Jauregui concluded: “Do you still hold that everything in that yearbook was written by Judge Moore? That’s not an allegation, that’s a question.”

The attorney said he has sent a letter to Allred demanding the physical copy of Nelson‘s yearbook be released to a “neutral custodian,” so that his “professional examiner” can determine if it is genuine. Allred responded in a statement later Wednesday, pledging to hand over the yearbook only if “either or both” of the Senate judiciary or ethics committees hold a hearing about the allegations.

Then Jauregui implied Nelson wasn't telling the truth when she said she hadn’t seen Moore against since their late-’70s encounter.

“As it turns out, in 1999, Ms. Nelson filed a divorce action against her then-husband, Mr. Harris. Guess who that case was before?
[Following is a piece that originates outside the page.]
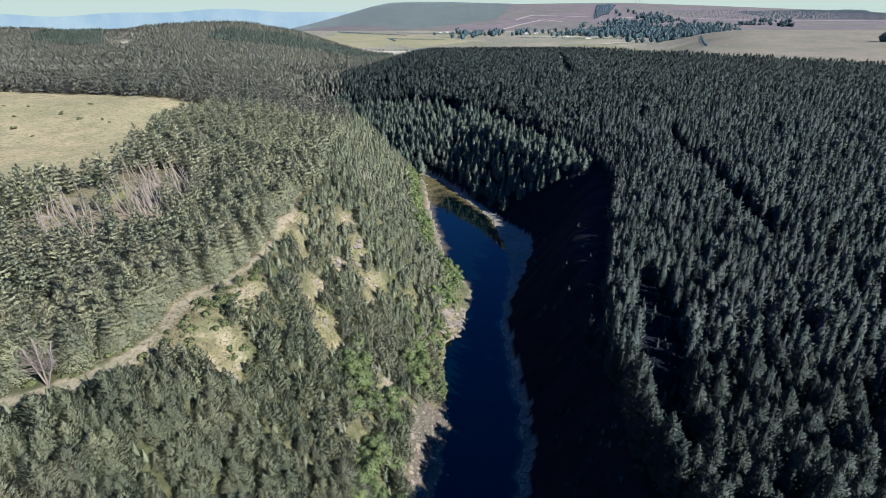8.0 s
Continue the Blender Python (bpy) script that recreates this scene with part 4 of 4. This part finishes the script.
def ribbon(xs, ys, width):
    n = 60
    d = np.concatenate([[0], np.cumsum(np.hypot(np.diff(xs), np.diff(ys)))])
    t = np.linspace(0, d[-1], n)
    x, y = np.interp(t, d, xs), np.interp(t, d, ys)
    tx, ty = np.gradient(x), np.gradient(y)
    l = np.hypot(tx, ty)
    rows = []
    for side in (-1, 1):
        px, py = x - side * ty / l * width / 2, y + side * tx / l * width / 2
        rows.append(np.stack([px, py, land(px, py) + 0.9], -1))
    v = np.concatenate(rows)
    i = np.arange(n - 1)
    f = np.stack([i, i + 1, i + n + 1, i + n], -1)
    ob = new("track", mesh_of("track", v, f, track_mat))
    return tagged(ob, "pale stony track over the heather moor", "track", kind="structure")


ribbon((247, 335, 458, 535), (2338, 2485, 2644, 2573), 9)
ribbon((335, 400, 443, 560, 697), (2640, 2760, 2808, 2770, 2726), 9)
ribbon((800, 990, 1231, 1575, 2165), (2660, 2769, 2710, 2697, 2821), 8)
ribbon((420, 480, 560, 640), (1470, 1530, 1560, 1640), 14)
ribbon((200, 330, 470), (2180, 2120, 2090), 10)

# ---- radio masts on the skyline ----
mast = new("radio_mast")
part("pole", mesh_of("pole", *cone(4, [(1.0, -2), (0.8, 24), (0.35, 48)]), slate_mat), slate_mat, mast)
for h in (30, 38, 45):
    bm = bmesh.new()
    box(bm, -2.5, 2.5, -0.3, 0.3, h, h + 0.6)
    part("crossbar", as_mesh("crossbar", bm, slate_mat), slate_mat, mast)
mast.matrix_basis = pose(1215, 3700, float(land(1215, 3700)))
tagged(mast, "slender grey radio mast on the moor's skyline", "mast", "masts on the moor")
copy_thing(mast, pose(1245, 3720, float(land(1245, 3720))))

# ---- rock outcrops on the west bank ----
def crag(seed):
    rng = np.random.default_rng(seed)
    bm = bmesh.new()
    bmesh.ops.create_icosphere(bm, subdivisions=2, radius=1)
    cuts = rng.normal(0, 1, (9, 3))
    cuts /= np.linalg.norm(cuts, axis=1, keepdims=True)
    for v in bm.verts:
        co = np.array(v.co)
        for c in cuts:
            over = co @ c - 0.72
            if over > 0:
                co = co - c * over
        v.co = co * (1.25, 1.0, 0.75) + rng.normal(0, 0.085, 3)
    return as_mesh("rock_outcrop", bm, rock_mat)


crags = [tagged(new("rock_outcrop", crag(740 + i)), "pale angular rock outcrop on the steep bank", "rock", "outcrops on the west bank") for i in range(4)]
rng = np.random.default_rng(75)
spot = []
for cx, cy, a, b, n, s in ((-8, 92, 3.4, 8, 60, 0.75), (-15, 100, 3.5, 2.5, 22, 0.75), (-3, 76, 3, 7, 26, 0.7), (5, 164, 3.6, 5, 34, 1.4), (-37, 145, 1.2, 2.2, 8, 1.2), (-36, 168, 1, 2.5, 8, 1.4), (-31, 158, 1, 2.6, 8, 1.3), (-28, 149, 0.9, 2, 6, 1.1), (-23, 151, 1.1, 2.2, 7, 1.2), (-24, 140, 1, 2, 5, 1.0), (-39, 122.5, 1.2, 1.8, 7, 1.0), (-32.5, 123, 1, 1.2, 4, 0.9), (-9.6, 206, 1.2, 2.4, 8, 1.4), (-45, 132, 1.2, 2, 5, 0.9), (-15, 104, 2, 4, 8, 1.2), (-34, 106, 2, 3, 6, 0.9), (-31, 158, 3, 3, 9, 1.2), (-47, 69, 1.2, 1, 4, 0.9), (-40, 157, 1.5, 2, 4, 1.1), (-11, 169, 1, 2, 4, 1.5), (-19, 72, 1, 3, 5, 1.0)):
    spot += [(rng.normal(cx, a), rng.normal(cy, b), (s if cx > -5 else 0.72 * s) * rng.uniform(0.4, 1.3)) for _ in range(n)]
for i, (x, y, s) in enumerate(spot):
    m = pose(x, y, float(land(x, y)) + 0.1 * s, rng.uniform(-15, 15), 30 + rng.uniform(-15, 15), rng.uniform(-40, 40))
    ob = crags[i] if i < 4 else copy_thing(crags[i % 4], m)
    ob.matrix_basis = m
    ob.scale = (s * 1.2, s, s)

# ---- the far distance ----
# A flat strip that glows: daylight and haze are in its colour.
far_mat = bpy.data.materials.new("glowing_haze_blue")
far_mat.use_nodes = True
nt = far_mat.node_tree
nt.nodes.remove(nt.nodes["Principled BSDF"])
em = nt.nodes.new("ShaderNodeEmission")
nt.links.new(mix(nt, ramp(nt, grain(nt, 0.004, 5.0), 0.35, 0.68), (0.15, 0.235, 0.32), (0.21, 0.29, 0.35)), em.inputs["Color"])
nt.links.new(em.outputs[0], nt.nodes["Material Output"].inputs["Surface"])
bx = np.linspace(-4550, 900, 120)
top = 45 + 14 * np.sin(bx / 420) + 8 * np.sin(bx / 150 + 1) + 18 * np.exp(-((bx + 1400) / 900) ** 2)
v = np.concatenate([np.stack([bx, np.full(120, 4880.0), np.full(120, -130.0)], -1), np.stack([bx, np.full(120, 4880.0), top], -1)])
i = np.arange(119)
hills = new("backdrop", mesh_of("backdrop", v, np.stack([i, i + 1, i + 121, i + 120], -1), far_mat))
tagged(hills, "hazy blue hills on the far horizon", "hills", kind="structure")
It was filed in Etowah County. The judge assigned was Roy S. Moore... There was contact. Judge Moore signed an order.”

Minutes after the press conference, a sixth woman came forward to accuse Alabama Senate candidate Roy Moore of sexual misconduct. “He kept commenting on my looks, telling me how pretty I was, how nice I looked,” Johnson said, adding that Moore eventually grabbed her buttocks. “He didn't pinch it; he grabbed it.”

Moore, however, is losing allies seemingly by the hour. He faces mounting pressure from his would-be colleagues in the U.S. Senate to step aside from the race altogether.

Many GOP senators—including Senate Majority Leader Mitch McConnell—have said that the five women accusing Moore of sexual misconduct appear to be telling the truth. The Republican National Committee and National Republican Senatorial Committee have cut their financial ties with Moore’s campaign.

Despite those unprecedented actions, Moore’s name will remain on the ballot for the Dec. 12 contest against Democrat Doug Jones because Alabama’s election laws state that a candidate’s name cannot be removed from the ballot within 76 days of an election. As Republicans in Washington desperately search for a viable write-in candidate, Moore has been defiant, pledging to remain in the race. Some Republicans are calling on President Donald Trump to weigh in and figure out a way to push Moore out, but the president has not yet commented publicly on the allegations facing Moore.

Sen. Cory Gardner (R-CO), the chairman of the NRSC, said that if Moore wins the election, the Senate should vote to expel him. At least one GOP senator, Jeff Flake (R-AZ), has said he would back Jones over Moore.

And although President Trump has yet to publicly comment on the matter, his own daughter and adviser Ivanka Trump said Wednesday: “There’s a special place in hell for people who prey on children. I’ve yet to see a valid explanation [from Moore] and I have no reason to doubt the victims’ accounts.”